NELLIS AIR FORCE BASE, Nev. - The 57th Wing held a ceremony May 19 to recognize nearly 50 Airmen as new dedicated crew chiefs.


The qualifications for the position as a DCC are based primarily on skill, rank and time working on an airframe. Airmen have to show leadership qualities, motivation and most importantly, technical knowledge of their specific aircraft.


“These Airmen are responsible for $100 million jets,” said Master Sgt. Thomas Puckett, 57th Aircraft Maintenance Squadron Lightning Aircraft Maintenance Unit aircraft section chief. “They take pride in their aircraft and are always coordinating between production and operations to try and figure out what they can do to improve it.”


Staff Sgt. Collin Reaves, 57th AMXS F-35 Lightning AMU, DCC, said a goal is to increase his aircraft’s mission-capable rate. A high mission-capable rate means an aircraft is accomplishing more missions and is breaking down less.

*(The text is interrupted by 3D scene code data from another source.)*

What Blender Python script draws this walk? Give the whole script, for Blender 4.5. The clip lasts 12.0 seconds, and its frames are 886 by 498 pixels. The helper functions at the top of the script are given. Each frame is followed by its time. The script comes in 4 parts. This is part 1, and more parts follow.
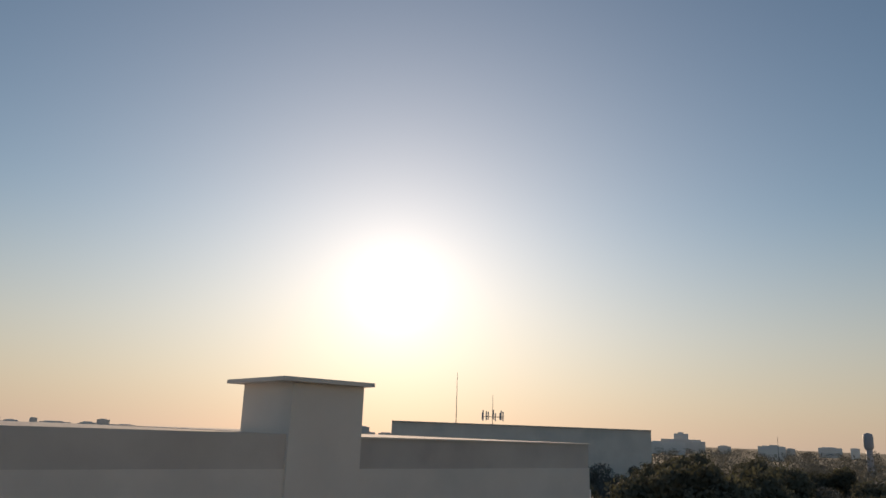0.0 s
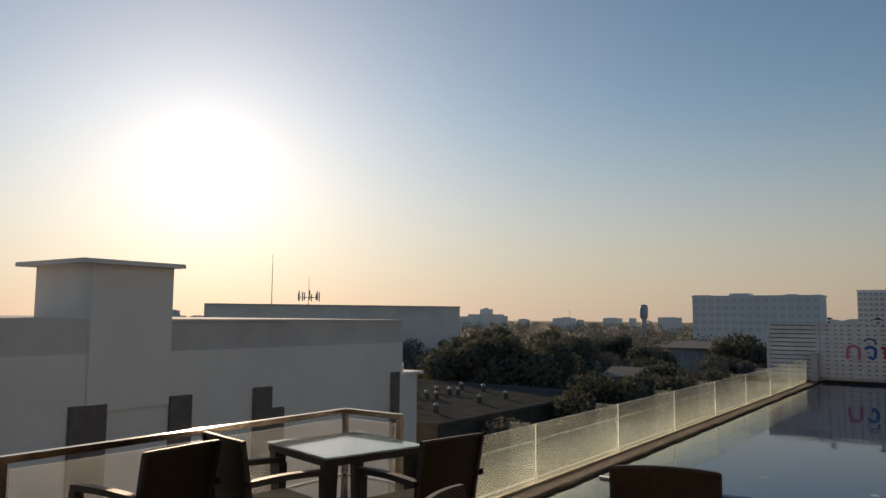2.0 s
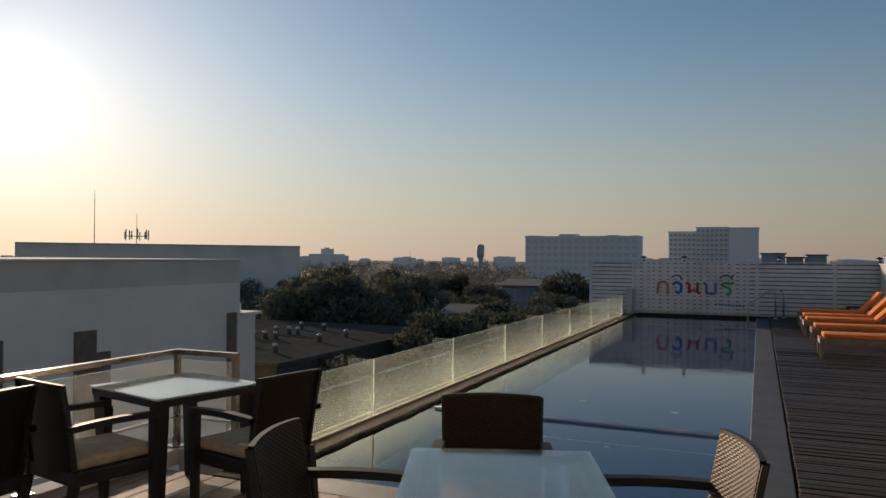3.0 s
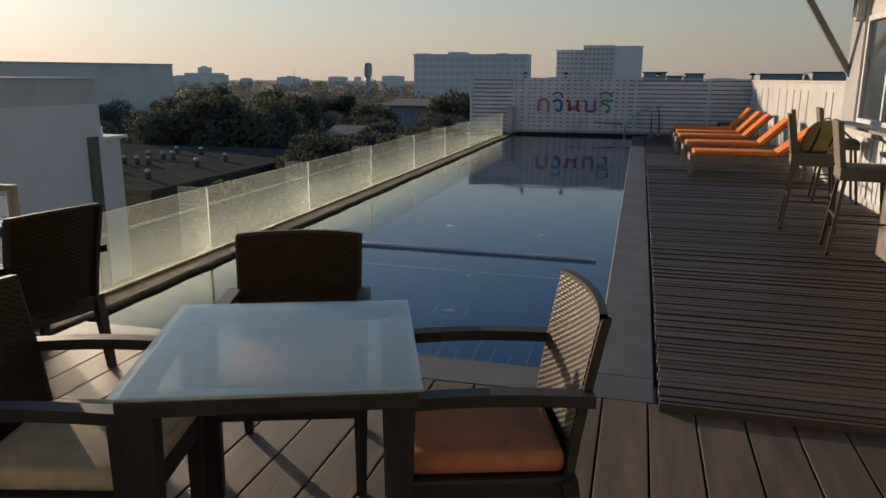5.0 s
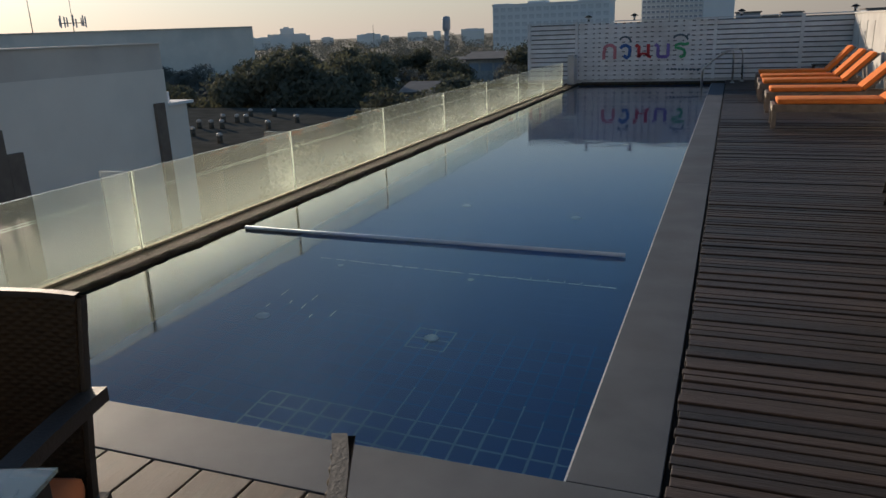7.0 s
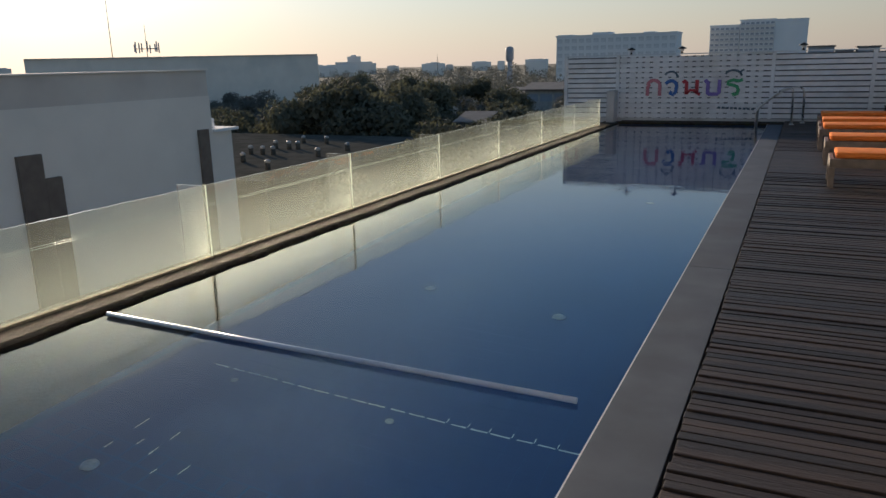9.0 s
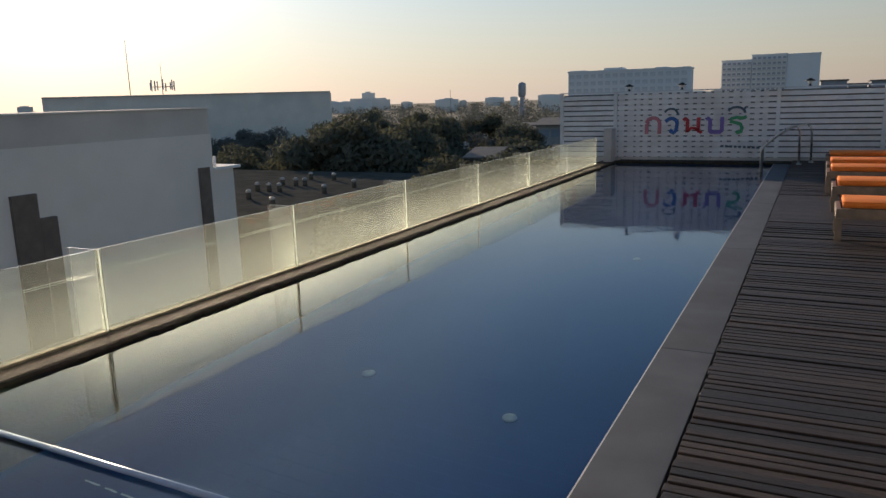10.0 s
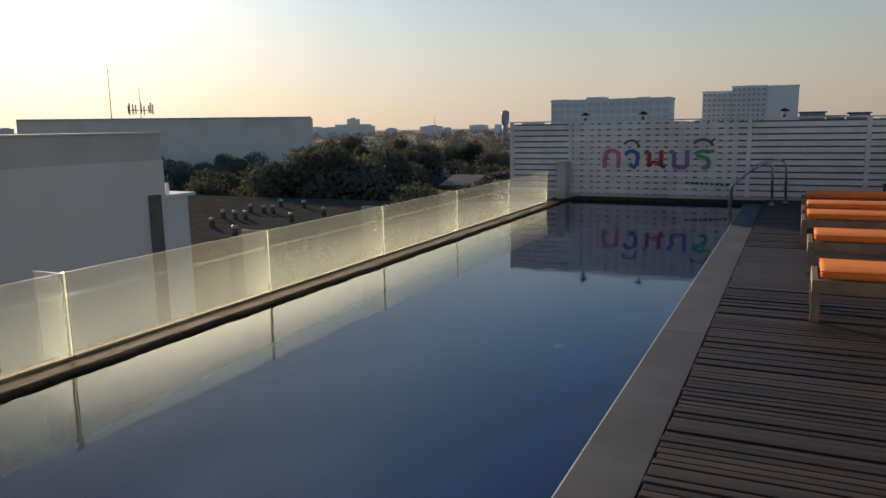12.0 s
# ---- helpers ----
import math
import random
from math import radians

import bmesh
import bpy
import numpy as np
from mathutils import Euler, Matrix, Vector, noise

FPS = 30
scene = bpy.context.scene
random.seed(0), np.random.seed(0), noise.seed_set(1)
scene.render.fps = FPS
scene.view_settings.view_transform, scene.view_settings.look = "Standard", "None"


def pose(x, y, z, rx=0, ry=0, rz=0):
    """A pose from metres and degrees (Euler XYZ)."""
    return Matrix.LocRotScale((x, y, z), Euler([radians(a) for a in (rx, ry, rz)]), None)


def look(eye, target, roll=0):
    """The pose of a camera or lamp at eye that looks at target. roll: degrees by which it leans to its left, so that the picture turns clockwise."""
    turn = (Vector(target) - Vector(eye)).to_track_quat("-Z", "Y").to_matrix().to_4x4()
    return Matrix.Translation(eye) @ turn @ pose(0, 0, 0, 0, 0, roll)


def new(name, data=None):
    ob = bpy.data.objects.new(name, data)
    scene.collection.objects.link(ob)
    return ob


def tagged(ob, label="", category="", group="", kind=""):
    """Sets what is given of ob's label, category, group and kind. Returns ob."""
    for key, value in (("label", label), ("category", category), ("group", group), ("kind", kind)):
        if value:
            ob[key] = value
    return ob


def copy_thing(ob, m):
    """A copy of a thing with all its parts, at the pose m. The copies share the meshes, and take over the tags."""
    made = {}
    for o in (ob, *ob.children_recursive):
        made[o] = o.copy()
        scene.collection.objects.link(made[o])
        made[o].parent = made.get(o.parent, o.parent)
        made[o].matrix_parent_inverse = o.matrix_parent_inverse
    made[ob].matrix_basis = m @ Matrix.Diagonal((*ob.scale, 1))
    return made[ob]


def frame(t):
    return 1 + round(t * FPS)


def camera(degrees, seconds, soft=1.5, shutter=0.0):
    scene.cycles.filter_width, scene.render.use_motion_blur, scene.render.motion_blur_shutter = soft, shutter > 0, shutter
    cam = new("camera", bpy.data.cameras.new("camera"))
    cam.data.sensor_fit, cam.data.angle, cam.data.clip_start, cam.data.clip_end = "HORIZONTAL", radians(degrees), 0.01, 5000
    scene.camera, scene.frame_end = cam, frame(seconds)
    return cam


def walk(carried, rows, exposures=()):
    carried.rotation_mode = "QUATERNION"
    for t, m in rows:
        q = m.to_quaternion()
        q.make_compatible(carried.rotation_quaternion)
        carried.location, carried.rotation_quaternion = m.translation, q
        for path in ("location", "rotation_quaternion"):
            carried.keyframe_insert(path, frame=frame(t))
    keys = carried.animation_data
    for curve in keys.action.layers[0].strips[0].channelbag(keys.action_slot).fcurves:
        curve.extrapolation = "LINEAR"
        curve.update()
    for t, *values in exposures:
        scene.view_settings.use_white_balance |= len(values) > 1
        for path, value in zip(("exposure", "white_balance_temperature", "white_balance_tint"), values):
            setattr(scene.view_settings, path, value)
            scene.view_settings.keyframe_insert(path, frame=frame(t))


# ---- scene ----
cam = camera(61.7, 12.0)
PATH = [
    (0, (0.13, -4.72, 1.71), (-1.352, -3.466, 2.192), 2.1),
    (0.5, (0.02, -4.71, 1.655), (-1.438, -3.405, 2.071), 1.5),
    (1, (-0.045, -4.652, 1.637), (-1.452, -3.273, 1.981), 1.2),
    (1.5, (0.0, -4.704, 1.64), (-1.312, -3.219, 1.913), 0.8),
    (2, (0.047, -4.705, 1.646), (-1.106, -3.08, 1.827), 0.5),
    (2.5, (0.073, -4.727, 1.652), (-0.891, -2.977, 1.757), 0.5),
    (3, (0.069, -4.709, 1.629), (-0.716, -2.87, 1.651), 0.4),
    (3.5, (0.07, -4.643, 1.604), (-0.544, -2.743, 1.482), 0.4),
    (3.7, (0.068, -4.59, 1.581), (-0.497, -2.679, 1.407), 0.4),
    (5.3, (0.183, -3.61, 1.535), (-0.301, -1.731, 1.049), 0.1),
    (5.5, (0.211, -3.454, 1.504), (-0.28, -1.581, 1.002), -0.4),
    (6, (0.264, -3.064, 1.486), (-0.307, -1.23, 0.928), -0.9),
    (6.5, (0.304, -2.627, 1.468), (-0.313, -0.812, 0.899), -0.8),
    (7, (0.43, -2.16, 1.468), (-0.265, -0.372, 0.904), -2.2),
    (7.2, (0.47, -1.96, 1.464), (-0.267, -0.186, 0.91), -2.4),
    (8.8, (0.652, -0.555, 1.487), (-0.189, 1.192, 0.995), -1.4),
    (9, (0.66, -0.346, 1.481), (-0.184, 1.401, 0.993), -1.4),
    (9.5, (0.7, 0.17, 1.493), (-0.152, 1.922, 1.04), -1.9),
    (10, (0.768, 0.713, 1.515), (-0.116, 2.462, 1.118), -1.7),
    (10.5, (0.774, 1.23, 1.517), (-0.141, 2.973, 1.165), -1.5),
    (11, (0.808, 1.703, 1.517), (-0.106, 3.455, 1.212), -1.5),
    (11.5, (0.835, 2.257, 1.53), (-0.05, 4.027, 1.234), -1.2),
    (12, (0.828, 2.884, 1.51), (-0.022, 4.665, 1.181), -1.0),
]
walk(cam, [(t, look(eye, target, roll)) for t, eye, target, roll in PATH],
     exposures=[(0, -0.12, 7450, 18), (2, -0.09, 7200, 17), (3, -0.17, 6850, 15), (3.5, -0.28, 6700, 15), (5.5, 0.1, 6500, 13), (7, 0.10, 6150, 11), (9, 0.34, 6350, 13), (12, 0.2, 6800, 16)])

# ---------- world, sun, exposure ----------
SUN_AZ = 53.3      # degrees left of +y
SUN_EL = 10.5
sun_dir = Vector((-math.sin(radians(SUN_AZ)) * math.cos(radians(SUN_EL)),
                  math.cos(radians(SUN_AZ)) * math.cos(radians(SUN_EL)), math.sin(radians(SUN_EL))))
world = bpy.data.worlds.new("morning_sky")
scene.world = world
world.use_nodes = True
wn, wl = world.node_tree.nodes, world.node_tree.links
wn.clear()
sky = wn.new("ShaderNodeTexSky")
sky.sky_type, sky.sun_disc = "NISHITA", False
sky.sun_elevation, sky.sun_rotation = radians(SUN_EL), radians(-SUN_AZ)
sky.altitude, sky.air_density, sky.dust_density, sky.ozone_density = 0, 1.0, 0.12, 1.6
bg = wn.new("ShaderNodeBackground")
bg.inputs["Strength"].default_value = 0.10
soft = wn.new("ShaderNodeHueSaturation")      # thin morning haze pales the sky
soft.inputs["Saturation"].default_value = 1.14
wl.new(sky.outputs[0], soft.inputs["Color"])
# pale peach haze low over the whole horizon
coord = wn.new("ShaderNodeTexCoord")
up = wn.new("ShaderNodeSeparateXYZ")
wl.new(coord.outputs["Generated"], up.inputs[0])
low = wn.new("ShaderNodeMapRange")
low.interpolation_type = "SMOOTHSTEP"
low.inputs["From Min"].default_value, low.inputs["From Max"].default_value = 0.30, -0.07
low.inputs["To Min"].default_value, low.inputs["To Max"].default_value = 0.0, 0.95
wl.new(up.outputs["Z"], low.inputs["Value"])
hz = wn.new("ShaderNodeMix")
hz.data_type = "RGBA"
wl.new(low.outputs["Result"], hz.inputs["Factor"])
wl.new(soft.outputs[0], hz.inputs["A"])
wl.new(hz.outputs["Result"], bg.inputs["Color"])
# bright hazy aureole round the sun
dot = wn.new("ShaderNodeVectorMath")
dot.operation = "DOT_PRODUCT"
dot.inputs[1].default_value = sun_dir
wl.new(coord.outputs["Generated"], dot.inputs[0])
# the haze scatters forward: pale towards the sun, dimmer away from it
ahead = wn.new("ShaderNodeMapRange")
ahead.interpolation_type = "SMOOTHSTEP"
ahead.inputs["From Min"].default_value, ahead.inputs["From Max"].default_value = 0.30, 0.95
wl.new(dot.outputs["Value"], ahead.inputs["Value"])
tone = wn.new("ShaderNodeMix")
tone.data_type = "RGBA"
tone.inputs["A"].default_value, tone.inputs["B"].default_value = (2.75, 2.48, 2.42, 1), (4.6, 4.08, 3.82, 1)
wl.new(ahead.outputs["Result"], tone.inputs["Factor"])
wl.new(tone.outputs["Result"], hz.inputs["B"])
glow_sum = None
for power, amount in ((2600.0, 1.5), (500.0, 0.24), (110.0, 0.15), (24.0, 0.19), (9.0, 0.14)):
    clampn = wn.new("ShaderNodeMath")
    clampn.operation = "MAXIMUM"
    clampn.inputs[1].default_value = 0.0
    wl.new(dot.outputs["Value"], clampn.inputs[0])
    pw = wn.new("ShaderNodeMath")
    pw.operation = "POWER"
    pw.inputs[1].default_value = power
    wl.new(clampn.outputs[0], pw.inputs[0])
    mu = wn.new("ShaderNodeMath")
    mu.operation = "MULTIPLY"
    mu.inputs[1].default_value = amount
    wl.new(pw.outputs[0], mu.inputs[0])
    if glow_sum is None:
        glow_sum = mu
    else:
        ad = wn.new("ShaderNodeMath")
        ad.operation = "ADD"
        wl.new(glow_sum.outputs[0], ad.inputs[0])
        wl.new(mu.outputs[0], ad.inputs[1])
        glow_sum = ad
bg2 = wn.new("ShaderNodeBackground")
bg2.inputs["Color"].default_value = (1.0, 0.96, 0.925, 1)
wl.new(glow_sum.outputs[0], bg2.inputs["Strength"])
addw = wn.new("ShaderNodeAddShader")
wl.new(bg.outputs[0], addw.inputs[0])
wl.new(bg2.outputs[0], addw.inputs[1])
wout = wn.new("ShaderNodeOutputWorld")
wl.new(addw.outputs[0], wout.inputs["Surface"])

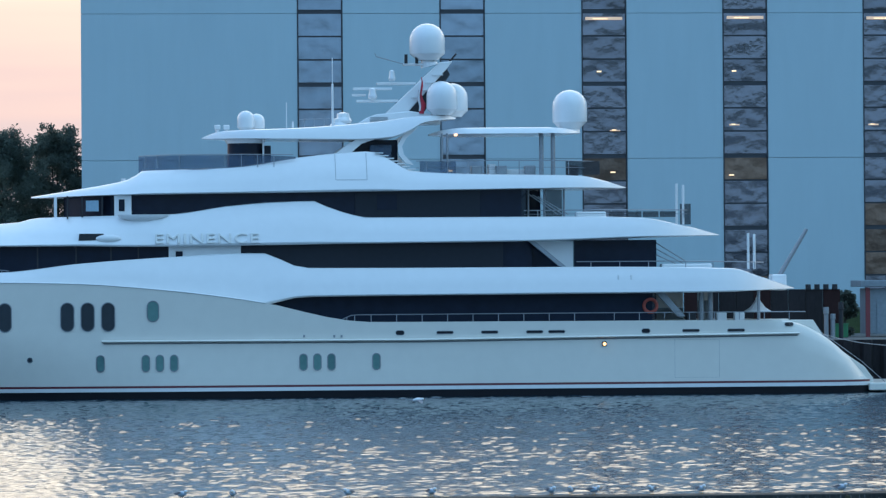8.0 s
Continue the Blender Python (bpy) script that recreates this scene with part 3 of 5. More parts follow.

As a DCC, Reaves is responsible for maintaining and ensuring his aircraft’s combat-ready status. He launches, recovers, performs pre and post flight inspections, schedules maintenance and coordinates with his pilot to make sure there are no issues with the aircraft. His experience is second-to-none and is heavily relied upon to ensure every mission is successful.


“Being a dedicated crew chief means that you’ve reached the pinnacle of your career field,” said Puckett. “It means you’re the best of the best, and have been hand-selected by your peers and supervisors.”


Stenciled on the side of each aircraft fuselage inches below the cockpit are two names one above the other. Both names are equally important to show pride and dedication to the aircraft’s combat effectiveness. The top name belongs to the pilot of the aircraft, and the second name belongs to the aircraft’s DCC, a unique position for aircraft maintainers.


“I love it because you get your name on the side of a jet,” said Reaves. “(The aircraft) is yours and there’s a great camaraderie between the pilot, DCC, and assistant DCC when we’re all on the same aircraft together.”

The camaraderie between the pilot and DCC is built on mutual respect for each others skill set to ensure the aircraft is serviceable to accomplish the mission with one goal in mind to bring the pilot back home safely.